Each spring, home gardeners buy bedding plants (annual flowers and vegetables) from local garden centers and greenhouses. To help ensure a successful start to the gardening season, select strong, healthy plants and harden them outdoors for a few days before planting. Proper planting is another key to success.
Selection | Hardening | Planting | More Information
Selection
Select short, stocky plants with dark green foliage. Avoid tall, spindly plants. Smaller seedlings become established in the garden more quickly than larger ones. Also, smaller plants are often more productive. When selecting bedding plants, "large" is usually not better.
Hardening
Bedding plants purchased from greenhouses or garden centers should not be planted directly into the garden. The intense sun and strong winds may damage or kill the tender seedlings. Bedding plants should be "hardened" (acclimated to outdoor growing conditions) before transplanting them into the garden.
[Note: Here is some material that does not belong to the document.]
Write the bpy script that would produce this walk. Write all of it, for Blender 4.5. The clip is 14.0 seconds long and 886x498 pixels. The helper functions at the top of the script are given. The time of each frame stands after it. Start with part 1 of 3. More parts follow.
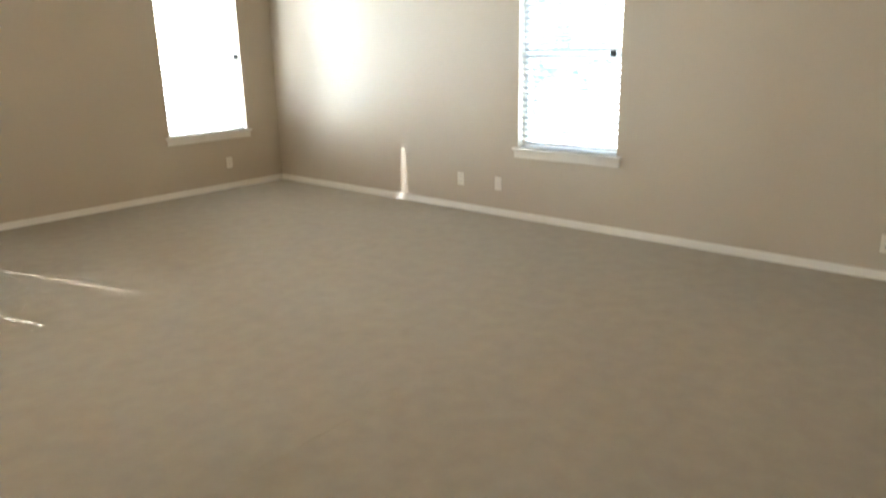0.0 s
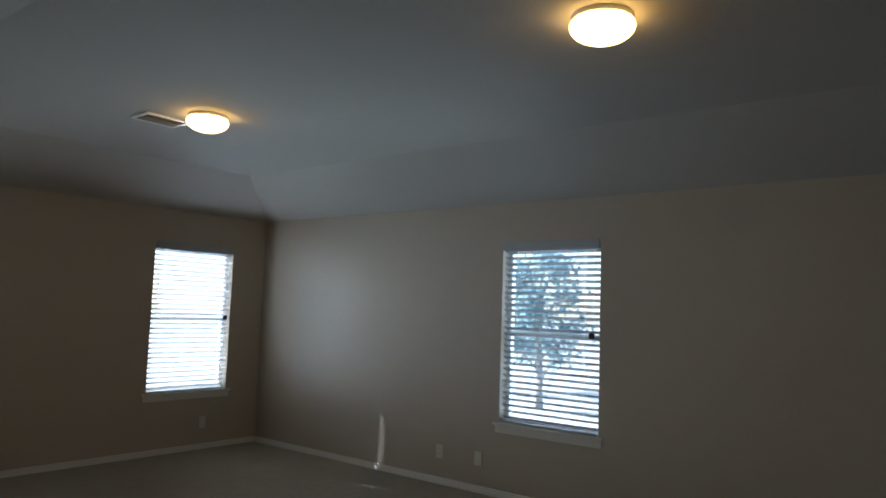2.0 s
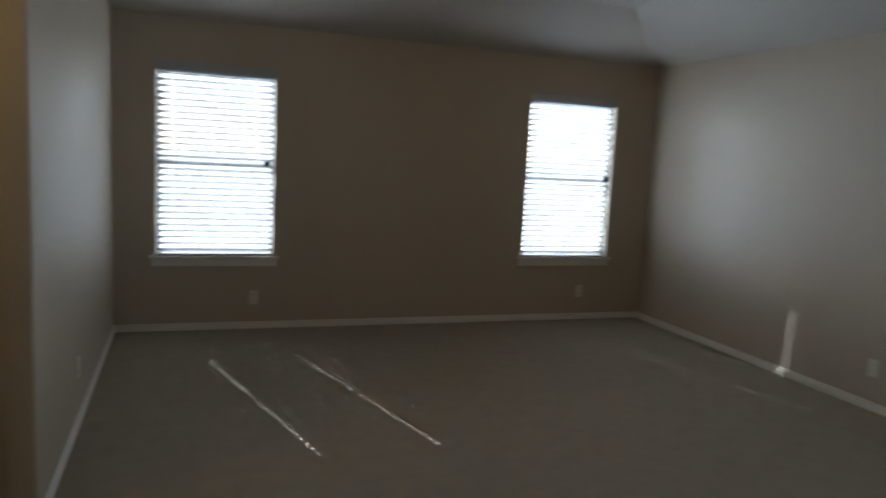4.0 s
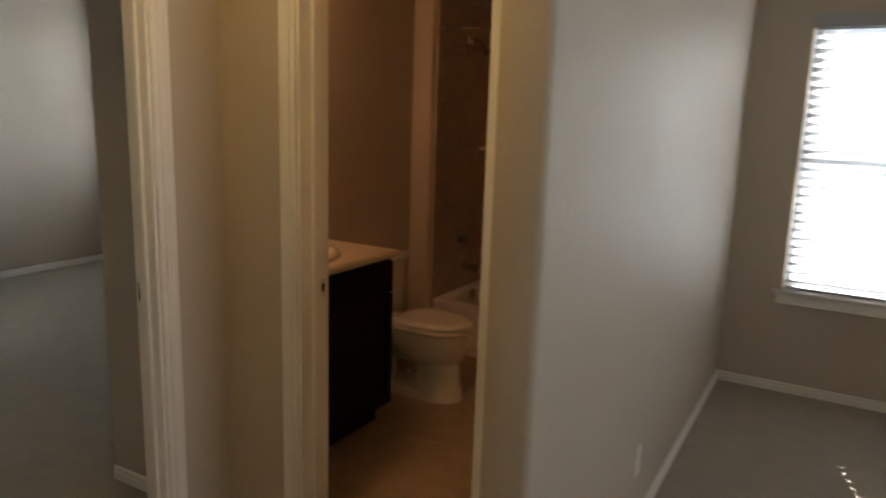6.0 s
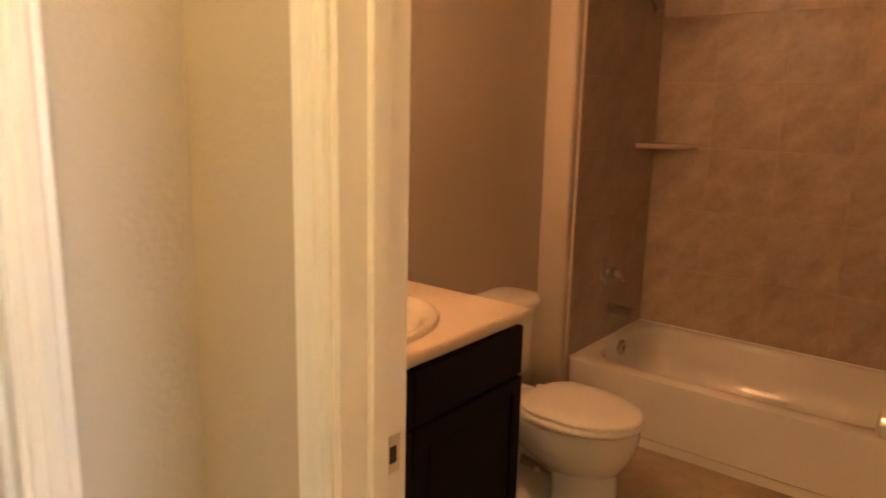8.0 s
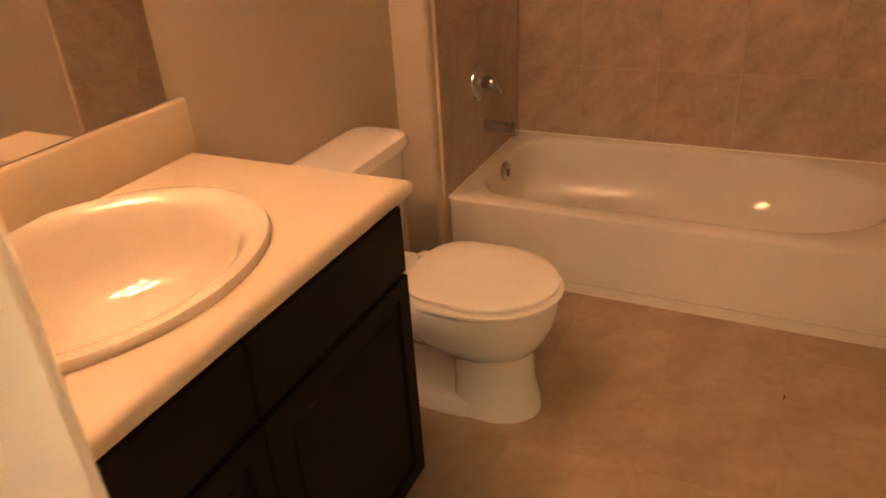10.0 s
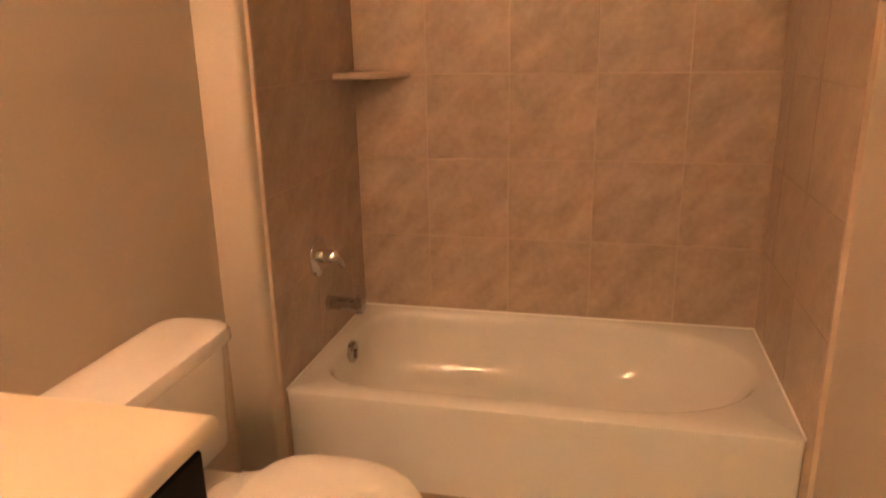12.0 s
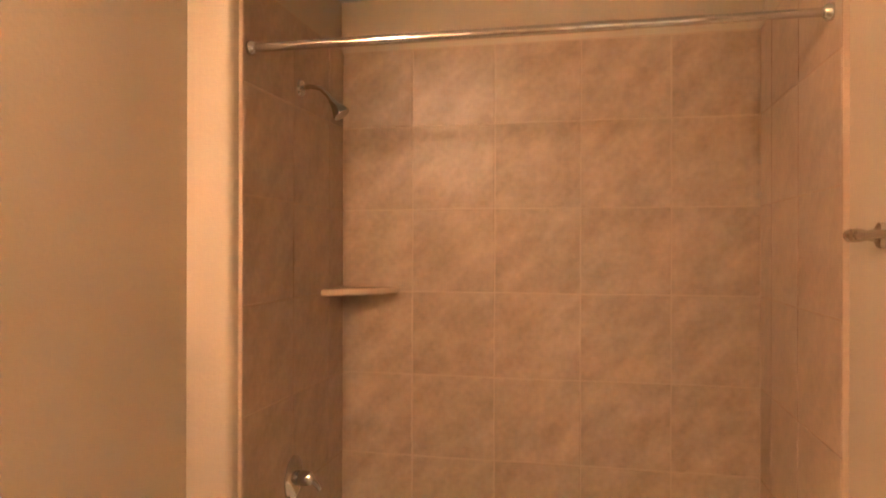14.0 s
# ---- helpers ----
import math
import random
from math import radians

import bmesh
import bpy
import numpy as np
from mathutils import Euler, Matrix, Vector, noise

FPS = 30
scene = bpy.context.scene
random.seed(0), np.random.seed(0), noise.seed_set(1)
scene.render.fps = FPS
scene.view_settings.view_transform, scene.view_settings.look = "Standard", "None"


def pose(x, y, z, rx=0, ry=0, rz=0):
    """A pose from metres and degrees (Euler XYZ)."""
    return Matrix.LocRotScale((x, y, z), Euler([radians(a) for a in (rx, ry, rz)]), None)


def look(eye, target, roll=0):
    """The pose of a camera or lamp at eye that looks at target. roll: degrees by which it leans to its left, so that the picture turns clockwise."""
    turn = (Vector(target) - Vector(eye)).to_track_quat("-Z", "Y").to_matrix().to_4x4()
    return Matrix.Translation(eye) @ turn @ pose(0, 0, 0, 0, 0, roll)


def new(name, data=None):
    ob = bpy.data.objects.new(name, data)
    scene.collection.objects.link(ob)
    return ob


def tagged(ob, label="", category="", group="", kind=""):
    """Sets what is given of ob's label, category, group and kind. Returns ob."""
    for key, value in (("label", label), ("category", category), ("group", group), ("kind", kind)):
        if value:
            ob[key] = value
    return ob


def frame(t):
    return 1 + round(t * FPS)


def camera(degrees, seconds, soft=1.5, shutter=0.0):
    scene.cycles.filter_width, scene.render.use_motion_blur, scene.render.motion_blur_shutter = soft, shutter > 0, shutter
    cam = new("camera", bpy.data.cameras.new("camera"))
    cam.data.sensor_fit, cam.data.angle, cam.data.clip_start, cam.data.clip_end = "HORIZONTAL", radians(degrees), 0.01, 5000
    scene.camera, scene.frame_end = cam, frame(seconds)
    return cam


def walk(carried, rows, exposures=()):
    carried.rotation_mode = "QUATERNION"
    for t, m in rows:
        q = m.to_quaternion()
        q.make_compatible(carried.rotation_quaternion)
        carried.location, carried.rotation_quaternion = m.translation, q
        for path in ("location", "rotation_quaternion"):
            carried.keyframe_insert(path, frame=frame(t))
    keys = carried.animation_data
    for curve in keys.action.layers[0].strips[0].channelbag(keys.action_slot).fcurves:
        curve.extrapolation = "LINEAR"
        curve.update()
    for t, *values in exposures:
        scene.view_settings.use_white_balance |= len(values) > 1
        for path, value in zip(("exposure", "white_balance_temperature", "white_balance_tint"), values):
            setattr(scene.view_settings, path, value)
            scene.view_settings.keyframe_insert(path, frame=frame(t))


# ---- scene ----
cam = camera(63.83, 14.0, soft=1.8, shutter=0.4)
PATH = [
    (0, (1.573, -6.943, 1.457), (3.027, -5.686, 0.902), -1.09),
    (0.5, (1.577, -6.946, 1.429), (3.084, -5.657, 1.173), 0.52),
    (1, (1.555, -6.926, 1.481), (3.095, -5.652, 1.537), 1.09),
    (1.5, (1.488, -6.922, 1.501), (3.032, -5.663, 1.675), 1.62),
    (2, (1.470, -6.919, 1.523), (3.023, -5.670, 1.695), 1.99),
    (2.2, (1.486, -6.902, 1.522), (3.044, -5.656, 1.668), 2.12),
    (4.3, (2.420, -6.072, 1.513), (2.786, -4.129, 1.208), 2.58),
    (4.5, (2.468, -5.946, 1.604), (2.632, -3.979, 1.280), 2.31),
    (5, (2.424, -5.474, 1.573), (2.205, -3.525, 1.182), 2.23),
    (5.5, (2.375, -5.057, 1.548), (1.830, -3.175, 1.144), 1.86),
    (6, (2.290, -4.684, 1.562), (1.314, -2.982, 1.176), 1.83),
    (6.5, (2.093, -4.363, 1.542), (0.969, -2.757, 1.144), 3.24),
    (7, (1.891, -4.026, 1.493), (0.657, -2.539, 1.112), 2.35),
    (7.5, (1.712, -3.826, 1.496), (0.361, -2.402, 1.110), 1.64),
    (8, (1.496, -3.650, 1.488), (0.277, -2.116, 1.085), 1.30),
    (8.5, (1.339, -3.504, 1.440), (0.379, -1.828, 0.921), -0.38),
    (8.7, (1.273, -3.413, 1.404), (0.341, -1.766, 0.757), 0.14),
    (10.8, (1.058, -2.874, 1.455), (0.325, -1.278, 0.499), -4.26),
    (11, (1.050, -2.823, 1.431), (0.323, -1.177, 0.558), -3.09),
    (11.5, (1.011, -2.751, 1.413), (0.399, -0.993, 0.683), -2.40),
    (12, (0.988, -2.719, 1.420), (0.546, -0.852, 0.855), -1.10),
    (12.5, (1.014, -2.694, 1.400), (0.583, -0.785, 0.986), -1.55),
    (13, (1.007, -2.695, 1.408), (0.566, -0.769, 1.102), -1.48),
    (13.5, (0.994, -2.699, 1.439), (0.570, -0.750, 1.282), -1.07),
    (14, (0.997, -2.698, 1.459), (0.572, -0.744, 1.460), 0.13),
]
walk(cam, [(t, look(eye, target, roll)) for t, eye, target, roll in PATH], [(0, 4.2, 6200, 6), (0.2, 3.7, 6200, 6), (0.5, 3.0, 5900, 7), (0.9, 2.1, 5600, 8), (1.3, 1.68, 5450, 7), (4.3, 1.9, 5700, 8), (5.0, 2.3, 6000, 11), (5.5, 2.25, 6100, 12), (6.0, 2.75, 6300, 13), (6.5, 3.52, 6850, 15), (7.5, 4.25, 7000, 17), (8.7, 4.75, 6450, 17), (10.8, 5.15, 6000, 12), (12.0, 5.36, 5620, 10), (13.0, 5.52, 5350, 6), (14.0, 5.65, 5280, 5)])

# ---- world, sun, exposure ----
SUN_ELEV, SUN_DX, SUN_DY = radians(35.3), 0.276, -0.961  # the way the sunlight travels over the floor
world = bpy.data.worlds.new("sky")
scene.world = world
world.use_nodes = True
sky = world.node_tree.nodes.new("ShaderNodeTexSky")
sky.sky_type, sky.sun_disc = "NISHITA", False
sky.sun_elevation, sky.sun_rotation = SUN_ELEV, math.atan2(-SUN_DX, -SUN_DY)
world.node_tree.nodes["Background"].inputs["Strength"].default_value = 0.15
world.node_tree.links.new(sky.outputs["Color"], world.node_tree.nodes["Background"].inputs["Color"])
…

Initially, place the plants in a shady, protected site. Then, gradually expose the plants to longer periods of direct sun. Closely watch the plants during this period. If possible, check on them at least once or twice a day. Thoroughly water the seedlings when the soil surface becomes dry to the touch. Move the plants indoors if strong winds, a severe storm, or an overnight frost threatens them. After 7 to 10 days of hardening, the bedding plants should be ready for planting.
Planting
Most annual flowers should be planted outdoors when the danger of frost is past. A few frost tolerant annuals, such as pansy, sweet alyssum, and snapdragon, can be planted 2 to 3 weeks earlier. Cabbage, broccoli, and cauliflower seedlings can be planted outdoors in early April in southern Iowa; gardeners in northern counties should wait until mid-to-late April. Tomatoes, peppers, cucumbers, melons, and other warm season vegetables should be planted after your area's average last frost date.
Set the plants in the garden in the evening or on a cloudy day, if possible. Planting at these times lessens transplant shock and allows the plants to recover somewhat before exposure to direct sun. Many annuals, such as petunia, snapdragon, salvia, and periwinkle, should be pinched back to encourage branching. Others, such as impatiens, are self-branching and don't require pinching. It's also advisable to remove flowers on blooming annuals. Blossom removal aids plant establishment. Vegetable transplants should not be pinched.
When watering newly planted transplants, apply a starter fertilizer solution to each plant. A starter fertilizer solution can be prepared by mixing two tablespoons of all-purpose garden fertilizer, such as 5-10-5, in 1 gallon of water. When the fertilizer has completely dissolved, give each plant approximately 1 cup of the starter fertilizer solution.